Data Protection & Note keeping
To ensure transparency and accountability written notes are kept by your therapist, these are however, minimal in content and considered an 'aide memoire'. These are stored securely in a locked cabinet for 7 years after therapy has ended. In the event of the therapist being suddenly unavailable an appointed professional executor (Lisa Fairhead) will contact you, she will advise you on accessing alternative services. These are the only two individuals who will have access to your notes.
To enable your contact details to be held by me, in accordance with GDPR, I need your permission to retain your contact details (mobile phone and email address), your signature on this document gives your permission for this information to be retained.
Appointments and breaks
All appointments can be paid for prior to or at each session by cash, by card payment or BACS. If paying by BACS please be aware that your details may appear on bank statements, it is most helpful to put the session date and your initials for clarity (as a reference).

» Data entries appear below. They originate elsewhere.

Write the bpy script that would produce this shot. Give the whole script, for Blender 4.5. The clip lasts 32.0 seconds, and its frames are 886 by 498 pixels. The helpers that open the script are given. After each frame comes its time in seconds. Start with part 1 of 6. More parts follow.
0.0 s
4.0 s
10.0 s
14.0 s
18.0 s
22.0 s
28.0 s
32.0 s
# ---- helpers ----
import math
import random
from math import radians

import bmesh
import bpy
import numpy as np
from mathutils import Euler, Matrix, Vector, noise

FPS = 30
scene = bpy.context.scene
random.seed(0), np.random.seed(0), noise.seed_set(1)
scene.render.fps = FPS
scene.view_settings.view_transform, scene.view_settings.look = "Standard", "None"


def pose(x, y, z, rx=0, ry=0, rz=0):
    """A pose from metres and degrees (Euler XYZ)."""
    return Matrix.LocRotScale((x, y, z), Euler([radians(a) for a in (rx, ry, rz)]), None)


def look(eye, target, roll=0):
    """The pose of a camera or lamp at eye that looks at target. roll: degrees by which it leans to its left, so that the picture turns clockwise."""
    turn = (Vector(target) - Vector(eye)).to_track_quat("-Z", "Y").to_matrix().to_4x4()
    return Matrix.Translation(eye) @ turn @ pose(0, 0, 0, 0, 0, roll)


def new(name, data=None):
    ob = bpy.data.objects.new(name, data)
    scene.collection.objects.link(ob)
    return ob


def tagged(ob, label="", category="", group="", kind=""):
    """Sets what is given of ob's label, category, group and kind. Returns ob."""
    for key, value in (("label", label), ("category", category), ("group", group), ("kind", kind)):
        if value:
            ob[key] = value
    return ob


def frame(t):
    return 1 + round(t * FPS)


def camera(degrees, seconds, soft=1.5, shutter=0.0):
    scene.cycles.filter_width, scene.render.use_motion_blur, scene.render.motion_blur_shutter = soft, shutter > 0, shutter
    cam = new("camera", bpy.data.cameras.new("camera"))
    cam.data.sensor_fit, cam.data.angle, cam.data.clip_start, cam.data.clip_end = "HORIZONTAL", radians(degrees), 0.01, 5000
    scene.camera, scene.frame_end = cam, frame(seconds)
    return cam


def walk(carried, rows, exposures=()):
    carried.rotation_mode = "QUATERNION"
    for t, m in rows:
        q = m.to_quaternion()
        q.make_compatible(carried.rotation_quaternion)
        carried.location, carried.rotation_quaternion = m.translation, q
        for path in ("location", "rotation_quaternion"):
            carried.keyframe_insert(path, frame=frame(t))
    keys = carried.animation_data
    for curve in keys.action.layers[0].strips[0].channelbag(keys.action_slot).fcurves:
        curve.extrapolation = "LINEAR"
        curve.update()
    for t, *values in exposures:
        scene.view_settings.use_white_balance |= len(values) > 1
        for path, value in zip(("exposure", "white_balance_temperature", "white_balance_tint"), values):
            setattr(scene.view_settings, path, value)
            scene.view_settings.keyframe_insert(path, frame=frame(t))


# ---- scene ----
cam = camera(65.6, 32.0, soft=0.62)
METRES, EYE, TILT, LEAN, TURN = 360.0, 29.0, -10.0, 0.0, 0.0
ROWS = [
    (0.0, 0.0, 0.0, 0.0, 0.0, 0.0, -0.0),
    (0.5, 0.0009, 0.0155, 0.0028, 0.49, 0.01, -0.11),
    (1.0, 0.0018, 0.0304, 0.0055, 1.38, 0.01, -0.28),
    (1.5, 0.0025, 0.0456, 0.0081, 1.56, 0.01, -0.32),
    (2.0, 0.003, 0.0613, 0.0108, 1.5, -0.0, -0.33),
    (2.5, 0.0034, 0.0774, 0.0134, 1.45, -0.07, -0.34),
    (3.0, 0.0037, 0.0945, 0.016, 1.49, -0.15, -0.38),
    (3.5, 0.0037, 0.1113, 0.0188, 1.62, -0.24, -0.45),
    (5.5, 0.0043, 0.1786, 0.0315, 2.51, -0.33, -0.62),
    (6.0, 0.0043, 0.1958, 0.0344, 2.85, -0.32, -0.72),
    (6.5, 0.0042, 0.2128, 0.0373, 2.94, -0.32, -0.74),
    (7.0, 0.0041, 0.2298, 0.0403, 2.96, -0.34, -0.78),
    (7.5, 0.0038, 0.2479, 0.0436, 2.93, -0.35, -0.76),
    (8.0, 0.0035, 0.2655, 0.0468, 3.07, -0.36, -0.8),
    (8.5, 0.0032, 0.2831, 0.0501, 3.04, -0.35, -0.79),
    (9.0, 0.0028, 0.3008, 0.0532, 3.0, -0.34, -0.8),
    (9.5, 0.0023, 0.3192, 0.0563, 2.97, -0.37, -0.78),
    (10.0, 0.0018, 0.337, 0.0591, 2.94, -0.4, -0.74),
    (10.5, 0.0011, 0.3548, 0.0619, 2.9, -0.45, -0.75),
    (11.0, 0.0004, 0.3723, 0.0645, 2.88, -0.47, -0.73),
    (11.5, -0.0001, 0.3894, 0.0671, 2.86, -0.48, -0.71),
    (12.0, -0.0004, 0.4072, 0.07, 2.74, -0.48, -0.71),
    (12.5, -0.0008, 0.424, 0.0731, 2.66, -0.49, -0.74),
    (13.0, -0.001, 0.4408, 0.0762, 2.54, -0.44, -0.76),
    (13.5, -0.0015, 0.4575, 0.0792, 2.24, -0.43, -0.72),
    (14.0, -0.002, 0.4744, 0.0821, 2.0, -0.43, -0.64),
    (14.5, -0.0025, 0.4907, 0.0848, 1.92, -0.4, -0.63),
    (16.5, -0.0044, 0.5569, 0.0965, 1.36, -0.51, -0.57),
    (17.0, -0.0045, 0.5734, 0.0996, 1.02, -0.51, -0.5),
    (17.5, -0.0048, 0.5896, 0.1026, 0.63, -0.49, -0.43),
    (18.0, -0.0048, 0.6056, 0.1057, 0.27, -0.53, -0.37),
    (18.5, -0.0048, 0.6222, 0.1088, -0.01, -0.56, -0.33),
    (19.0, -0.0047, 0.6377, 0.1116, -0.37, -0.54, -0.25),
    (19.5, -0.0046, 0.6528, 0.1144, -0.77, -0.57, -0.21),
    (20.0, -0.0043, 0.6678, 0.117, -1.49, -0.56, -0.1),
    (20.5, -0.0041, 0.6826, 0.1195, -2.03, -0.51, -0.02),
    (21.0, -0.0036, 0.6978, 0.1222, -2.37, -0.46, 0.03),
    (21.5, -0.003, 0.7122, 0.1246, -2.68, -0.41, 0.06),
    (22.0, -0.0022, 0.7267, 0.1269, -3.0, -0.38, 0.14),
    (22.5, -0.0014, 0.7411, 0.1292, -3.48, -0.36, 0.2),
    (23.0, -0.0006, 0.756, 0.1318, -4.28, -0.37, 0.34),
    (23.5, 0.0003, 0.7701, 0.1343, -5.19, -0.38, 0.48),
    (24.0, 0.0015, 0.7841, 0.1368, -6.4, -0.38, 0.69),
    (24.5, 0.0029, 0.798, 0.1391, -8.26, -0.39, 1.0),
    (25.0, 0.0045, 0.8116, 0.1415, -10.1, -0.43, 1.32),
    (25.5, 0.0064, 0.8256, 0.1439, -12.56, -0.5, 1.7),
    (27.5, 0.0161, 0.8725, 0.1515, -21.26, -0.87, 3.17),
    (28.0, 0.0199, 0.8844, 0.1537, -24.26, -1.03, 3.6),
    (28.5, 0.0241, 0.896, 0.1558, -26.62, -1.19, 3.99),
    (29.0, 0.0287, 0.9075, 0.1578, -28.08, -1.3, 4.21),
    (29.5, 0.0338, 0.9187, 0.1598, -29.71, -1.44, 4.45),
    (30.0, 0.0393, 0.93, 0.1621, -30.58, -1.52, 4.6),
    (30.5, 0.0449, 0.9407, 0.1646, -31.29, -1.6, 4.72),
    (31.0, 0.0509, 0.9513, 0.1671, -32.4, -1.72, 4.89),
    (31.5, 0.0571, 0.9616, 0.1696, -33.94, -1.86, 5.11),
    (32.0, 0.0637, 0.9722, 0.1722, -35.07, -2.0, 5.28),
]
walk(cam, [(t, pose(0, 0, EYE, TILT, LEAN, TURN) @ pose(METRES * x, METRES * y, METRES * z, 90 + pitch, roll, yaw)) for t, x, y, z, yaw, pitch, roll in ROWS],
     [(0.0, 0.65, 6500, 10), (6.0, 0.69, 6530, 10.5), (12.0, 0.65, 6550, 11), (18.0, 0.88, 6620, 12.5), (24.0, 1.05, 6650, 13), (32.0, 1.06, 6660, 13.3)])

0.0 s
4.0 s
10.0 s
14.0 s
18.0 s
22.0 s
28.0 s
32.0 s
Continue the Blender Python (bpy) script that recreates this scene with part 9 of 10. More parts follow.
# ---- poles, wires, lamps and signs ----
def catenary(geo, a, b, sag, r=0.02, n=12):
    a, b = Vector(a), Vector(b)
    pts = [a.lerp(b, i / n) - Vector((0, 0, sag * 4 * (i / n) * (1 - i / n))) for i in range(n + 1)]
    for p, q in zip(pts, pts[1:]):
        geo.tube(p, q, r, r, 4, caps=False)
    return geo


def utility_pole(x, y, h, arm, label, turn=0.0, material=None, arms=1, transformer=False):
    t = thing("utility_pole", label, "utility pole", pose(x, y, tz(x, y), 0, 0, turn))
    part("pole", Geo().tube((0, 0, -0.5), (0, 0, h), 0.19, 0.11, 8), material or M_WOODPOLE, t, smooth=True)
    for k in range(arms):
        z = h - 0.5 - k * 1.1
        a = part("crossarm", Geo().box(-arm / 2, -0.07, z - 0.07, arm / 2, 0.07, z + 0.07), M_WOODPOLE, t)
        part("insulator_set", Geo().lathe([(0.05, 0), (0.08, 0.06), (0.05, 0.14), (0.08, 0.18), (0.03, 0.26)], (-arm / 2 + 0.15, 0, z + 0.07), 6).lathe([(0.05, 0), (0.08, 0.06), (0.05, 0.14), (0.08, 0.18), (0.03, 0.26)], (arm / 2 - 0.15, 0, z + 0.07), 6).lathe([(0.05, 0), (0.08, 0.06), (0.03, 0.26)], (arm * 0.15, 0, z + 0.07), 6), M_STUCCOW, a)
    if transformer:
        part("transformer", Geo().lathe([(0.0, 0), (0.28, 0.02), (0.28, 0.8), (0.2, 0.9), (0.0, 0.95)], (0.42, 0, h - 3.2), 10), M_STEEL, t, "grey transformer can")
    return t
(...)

Cancellations made with less than two full working days’ notice will be charged at the full rate, exceptionally, e.g. if you are unwell the fee may be reduced at the therapist’s sole discretion.
If for any reason you do not attend a booked session, you will be contacted as soon as possible, usually within 24 hours, either by telephone, text or email, whichever is your agreed form of communication. This is done to ensure there has not been a misunderstanding about your appointment time and to acknowledge your absence.
If you have agreed breaks with the therapist (e.g. holiday) this time will remain open to you, however, this is only for 4 sessions in any six month period, if there are other breaks a retainer will need to be paid to ensure your session remains available to you
Your therapist will give notice of any breaks they may require in your series of sessions. There is no requirement to pay a retainer during the therapist’s breaks.
Boundaries and sessions
Sessions will start and finish at the time agreed in advance and generally cannot be extended in the event of your late arrival. A counselling hour is 50 minutes, this is to enable the therapist to make any notes and book further sessions. Sessions take place, wherever possible, at the same time each week.
Please do not arrive early to ensure the previous clients have ended their session and the therapist is free to greet you.
Couple and Individual therapy
When a session is arranged for both parties to attend, it will take place with both parties present; if one cannot attend, the session will not take place unless previously arranged.
As part of the therapy, I may exhibit samples of explicit sexual material to explain an issue, if you have reservations it is your right to let me know and not have these shown during the therapy work.
It is always preferable to end therapy with notice and during a session. Talking about, and preparing for, the ending will be part of the review process.
Face-to-face contact outside of sessions
Should you meet your therapist outside of sessions please be aware that your therapist will not greet you. This is to protect your privacy and maintain confidentiality. Responding in this way is especially important if you are with other people. If, however, you acknowledge your therapist openly, then they will respond in an appropriate professional manner.
Should you find yourself in a situation where you and your therapist are part of the same group, either social or professional, important consideration will be given to the complications of this dual role relationship. Where appropriate, and possible, your therapist will withdraw.
It is expected that you will not bring children or pets to a session, drink alcohol or take recreational drugs before a therapy session or the session might be terminated.